> **Material**
· · · ·
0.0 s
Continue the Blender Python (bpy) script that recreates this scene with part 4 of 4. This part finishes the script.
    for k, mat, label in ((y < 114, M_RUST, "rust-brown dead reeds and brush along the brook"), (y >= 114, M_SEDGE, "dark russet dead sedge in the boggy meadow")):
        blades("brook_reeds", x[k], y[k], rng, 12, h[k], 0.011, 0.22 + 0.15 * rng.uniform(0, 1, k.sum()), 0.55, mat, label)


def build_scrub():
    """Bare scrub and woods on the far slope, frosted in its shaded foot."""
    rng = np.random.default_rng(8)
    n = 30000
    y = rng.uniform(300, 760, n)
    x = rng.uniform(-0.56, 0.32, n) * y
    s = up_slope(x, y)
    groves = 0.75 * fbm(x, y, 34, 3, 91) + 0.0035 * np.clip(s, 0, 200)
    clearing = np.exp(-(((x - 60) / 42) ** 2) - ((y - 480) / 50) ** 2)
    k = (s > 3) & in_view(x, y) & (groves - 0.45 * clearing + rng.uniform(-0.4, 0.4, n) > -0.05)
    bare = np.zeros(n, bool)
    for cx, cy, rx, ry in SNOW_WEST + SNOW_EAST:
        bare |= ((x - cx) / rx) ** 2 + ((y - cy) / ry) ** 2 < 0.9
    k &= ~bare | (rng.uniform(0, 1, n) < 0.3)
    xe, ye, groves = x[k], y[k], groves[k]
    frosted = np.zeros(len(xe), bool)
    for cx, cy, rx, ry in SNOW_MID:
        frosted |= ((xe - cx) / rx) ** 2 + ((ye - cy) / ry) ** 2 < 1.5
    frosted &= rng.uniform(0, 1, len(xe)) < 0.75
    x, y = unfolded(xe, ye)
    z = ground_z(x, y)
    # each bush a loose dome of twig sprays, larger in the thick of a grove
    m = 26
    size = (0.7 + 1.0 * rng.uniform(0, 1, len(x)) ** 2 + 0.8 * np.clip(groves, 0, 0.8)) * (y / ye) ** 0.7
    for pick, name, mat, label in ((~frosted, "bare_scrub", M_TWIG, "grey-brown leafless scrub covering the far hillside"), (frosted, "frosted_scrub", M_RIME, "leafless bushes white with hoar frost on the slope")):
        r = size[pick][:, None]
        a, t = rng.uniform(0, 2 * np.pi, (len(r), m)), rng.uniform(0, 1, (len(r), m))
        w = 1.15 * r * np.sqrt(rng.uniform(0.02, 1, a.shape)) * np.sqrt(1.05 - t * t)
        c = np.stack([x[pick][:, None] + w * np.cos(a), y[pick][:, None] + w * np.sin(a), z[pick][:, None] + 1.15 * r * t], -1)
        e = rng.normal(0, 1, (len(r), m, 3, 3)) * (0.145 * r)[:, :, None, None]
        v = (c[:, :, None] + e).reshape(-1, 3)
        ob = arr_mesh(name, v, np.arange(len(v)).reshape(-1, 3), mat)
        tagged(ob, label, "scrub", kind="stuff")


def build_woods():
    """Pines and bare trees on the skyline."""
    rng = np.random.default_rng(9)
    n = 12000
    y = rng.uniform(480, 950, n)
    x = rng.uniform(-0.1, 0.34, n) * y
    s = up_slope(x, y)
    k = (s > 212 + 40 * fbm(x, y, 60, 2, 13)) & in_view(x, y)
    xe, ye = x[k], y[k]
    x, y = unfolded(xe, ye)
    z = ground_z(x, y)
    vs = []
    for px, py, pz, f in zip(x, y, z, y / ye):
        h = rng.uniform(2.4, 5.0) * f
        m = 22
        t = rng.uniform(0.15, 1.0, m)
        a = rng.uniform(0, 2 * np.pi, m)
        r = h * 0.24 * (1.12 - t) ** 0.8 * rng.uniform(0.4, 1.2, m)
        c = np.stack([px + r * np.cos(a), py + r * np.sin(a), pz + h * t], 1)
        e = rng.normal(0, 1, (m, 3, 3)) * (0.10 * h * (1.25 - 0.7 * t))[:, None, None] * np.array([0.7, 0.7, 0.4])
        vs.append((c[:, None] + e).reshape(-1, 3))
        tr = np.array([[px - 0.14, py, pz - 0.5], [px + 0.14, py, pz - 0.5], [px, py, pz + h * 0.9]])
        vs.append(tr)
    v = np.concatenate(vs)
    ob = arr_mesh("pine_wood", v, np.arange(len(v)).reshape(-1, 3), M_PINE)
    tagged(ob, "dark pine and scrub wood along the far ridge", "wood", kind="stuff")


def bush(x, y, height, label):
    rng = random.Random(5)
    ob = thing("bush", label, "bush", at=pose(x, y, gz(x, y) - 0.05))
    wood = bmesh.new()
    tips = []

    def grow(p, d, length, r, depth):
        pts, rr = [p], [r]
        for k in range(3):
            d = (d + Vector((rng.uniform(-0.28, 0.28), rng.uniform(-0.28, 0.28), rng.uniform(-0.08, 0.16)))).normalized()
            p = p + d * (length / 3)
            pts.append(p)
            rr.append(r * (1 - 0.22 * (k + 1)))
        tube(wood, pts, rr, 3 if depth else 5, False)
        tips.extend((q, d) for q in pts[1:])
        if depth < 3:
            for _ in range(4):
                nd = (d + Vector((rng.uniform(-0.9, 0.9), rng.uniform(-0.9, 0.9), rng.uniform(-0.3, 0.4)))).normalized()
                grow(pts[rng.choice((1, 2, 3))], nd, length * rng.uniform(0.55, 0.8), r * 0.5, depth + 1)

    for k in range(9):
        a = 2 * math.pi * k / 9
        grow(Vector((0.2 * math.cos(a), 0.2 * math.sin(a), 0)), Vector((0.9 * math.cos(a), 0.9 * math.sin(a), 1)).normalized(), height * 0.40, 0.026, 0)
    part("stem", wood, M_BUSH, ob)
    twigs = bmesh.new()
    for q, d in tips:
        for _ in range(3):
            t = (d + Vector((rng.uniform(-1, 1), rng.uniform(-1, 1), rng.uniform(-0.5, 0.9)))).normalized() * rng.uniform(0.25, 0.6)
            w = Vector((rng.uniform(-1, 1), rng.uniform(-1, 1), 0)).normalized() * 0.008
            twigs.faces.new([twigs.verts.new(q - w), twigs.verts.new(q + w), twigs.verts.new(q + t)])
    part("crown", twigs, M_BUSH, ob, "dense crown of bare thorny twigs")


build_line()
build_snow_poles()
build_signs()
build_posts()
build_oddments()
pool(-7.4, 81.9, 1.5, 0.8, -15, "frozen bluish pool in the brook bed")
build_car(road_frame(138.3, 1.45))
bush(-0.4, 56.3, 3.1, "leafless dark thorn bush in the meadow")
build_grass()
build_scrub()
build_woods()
· · · ·
> **Directions for this task**
Recopy all the lines exactly as they appear.

> **Task result**
0.0 s
Continue the Blender Python (bpy) script that recreates this scene with part 4 of 4. This part finishes the script.
    for k, mat, label in ((y < 114, M_RUST, "rust-brown dead reeds and brush along the brook"), (y >= 114, M_SEDGE, "dark russet dead sedge in the boggy meadow")):
        blades("brook_reeds", x[k], y[k], rng, 12, h[k], 0.011, 0.22 + 0.15 * rng.uniform(0, 1, k.sum()), 0.55, mat, label)


def build_scrub():
    """Bare scrub and woods on the far slope, frosted in its shaded foot."""
    rng = np.random.default_rng(8)
    n = 30000
    y = rng.uniform(300, 760, n)
    x = rng.uniform(-0.56, 0.32, n) * y
    s = up_slope(x, y)
    groves = 0.75 * fbm(x, y, 34, 3, 91) + 0.0035 * np.clip(s, 0, 200)
    clearing = np.exp(-(((x - 60) / 42) ** 2) - ((y - 480) / 50) ** 2)
    k = (s > 3) & in_view(x, y) & (groves - 0.45 * clearing + rng.uniform(-0.4, 0.4, n) > -0.05)
    bare = np.zeros(n, bool)
    for cx, cy, rx, ry in SNOW_WEST + SNOW_EAST:
        bare |= ((x - cx) / rx) ** 2 + ((y - cy) / ry) ** 2 < 0.9
    k &= ~bare | (rng.uniform(0, 1, n) < 0.3)
    xe, ye, groves = x[k], y[k], groves[k]
    frosted = np.zeros(len(xe), bool)
    for cx, cy, rx, ry in SNOW_MID:
        frosted |= ((xe - cx) / rx) ** 2 + ((ye - cy) / ry) ** 2 < 1.5
    frosted &= rng.uniform(0, 1, len(xe)) < 0.75
    x, y = unfolded(xe, ye)
    z = ground_z(x, y)
    # each bush a loose dome of twig sprays, larger in the thick of a grove
    m = 26
    size = (0.7 + 1.0 * rng.uniform(0, 1, len(x)) ** 2 + 0.8 * np.clip(groves, 0, 0.8)) * (y / ye) ** 0.7
    for pick, name, mat, label in ((~frosted, "bare_scrub", M_TWIG, "grey-brown leafless scrub covering the far hillside"), (frosted, "frosted_scrub", M_RIME, "leafless bushes white with hoar frost on the slope")):
        r = size[pick][:, None]
        a, t = rng.uniform(0, 2 * np.pi, (len(r), m)), rng.uniform(0, 1, (len(r), m))
        w = 1.15 * r * np.sqrt(rng.uniform(0.02, 1, a.shape)) * np.sqrt(1.05 - t * t)
        c = np.stack([x[pick][:, None] + w * np.cos(a), y[pick][:, None] + w * np.sin(a), z[pick][:, None] + 1.15 * r * t], -1)
        e = rng.normal(0, 1, (len(r), m, 3, 3)) * (0.145 * r)[:, :, None, None]
        v = (c[:, :, None] + e).reshape(-1, 3)
        ob = arr_mesh(name, v, np.arange(len(v)).reshape(-1, 3), mat)
        tagged(ob, label, "scrub", kind="stuff")


def build_woods():
    """Pines and bare trees on the skyline."""
    rng = np.random.default_rng(9)
    n = 12000
    y = rng.uniform(480, 950, n)
    x = rng.uniform(-0.1, 0.34, n) * y
    s = up_slope(x, y)
    k = (s > 212 + 40 * fbm(x, y, 60, 2, 13)) & in_view(x, y)
    xe, ye = x[k], y[k]
    x, y = unfolded(xe, ye)
    z = ground_z(x, y)
    vs = []
    for px, py, pz, f in zip(x, y, z, y / ye):
        h = rng.uniform(2.4, 5.0) * f
        m = 22
        t = rng.uniform(0.15, 1.0, m)
        a = rng.uniform(0, 2 * np.pi, m)
        r = h * 0.24 * (1.12 - t) ** 0.8 * rng.uniform(0.4, 1.2, m)
        c = np.stack([px + r * np.cos(a), py + r * np.sin(a), pz + h * t], 1)
        e = rng.normal(0, 1, (m, 3, 3)) * (0.10 * h * (1.25 - 0.7 * t))[:, None, None] * np.array([0.7, 0.7, 0.4])
        vs.append((c[:, None] + e).reshape(-1, 3))
        tr = np.array([[px - 0.14, py, pz - 0.5], [px + 0.14, py, pz - 0.5], [px, py, pz + h * 0.9]])
        vs.append(tr)
    v = np.concatenate(vs)
    ob = arr_mesh("pine_wood", v, np.arange(len(v)).reshape(-1, 3), M_PINE)
    tagged(ob, "dark pine and scrub wood along the far ridge", "wood", kind="stuff")


def bush(x, y, height, label):
    rng = random.Random(5)
    ob = thing("bush", label, "bush", at=pose(x, y, gz(x, y) - 0.05))
    wood = bmesh.new()
    tips = []

    def grow(p, d, length, r, depth):
        pts, rr = [p], [r]
        for k in range(3):
            d = (d + Vector((rng.uniform(-0.28, 0.28), rng.uniform(-0.28, 0.28), rng.uniform(-0.08, 0.16)))).normalized()
            p = p + d * (length / 3)
            pts.append(p)
            rr.append(r * (1 - 0.22 * (k + 1)))
        tube(wood, pts, rr, 3 if depth else 5, False)
        tips.extend((q, d) for q in pts[1:])
        if depth < 3:
            for _ in range(4):
                nd = (d + Vector((rng.uniform(-0.9, 0.9), rng.uniform(-0.9, 0.9), rng.uniform(-0.3, 0.4)))).normalized()
                grow(pts[rng.choice((1, 2, 3))], nd, length * rng.uniform(0.55, 0.8), r * 0.5, depth + 1)

    for k in range(9):
        a = 2 * math.pi * k / 9
        grow(Vector((0.2 * math.cos(a), 0.2 * math.sin(a), 0)), Vector((0.9 * math.cos(a), 0.9 * math.sin(a), 1)).normalized(), height * 0.40, 0.026, 0)
    part("stem", wood, M_BUSH, ob)
    twigs = bmesh.new()
    for q, d in tips:
        for _ in range(3):
            t = (d + Vector((rng.uniform(-1, 1), rng.uniform(-1, 1), rng.uniform(-0.5, 0.9)))).normalized() * rng.uniform(0.25, 0.6)
            w = Vector((rng.uniform(-1, 1), rng.uniform(-1, 1), 0)).normalized() * 0.008
            twigs.faces.new([twigs.verts.new(q - w), twigs.verts.new(q + w), twigs.verts.new(q + t)])
    part("crown", twigs, M_BUSH, ob, "dense crown of bare thorny twigs")


build_line()
build_snow_poles()
build_signs()
build_posts()
build_oddments()
pool(-7.4, 81.9, 1.5, 0.8, -15, "frozen bluish pool in the brook bed")
build_car(road_frame(138.3, 1.45))
bush(-0.4, 56.3, 3.1, "leafless dark thorn bush in the meadow")
build_grass()
build_scrub()
build_woods()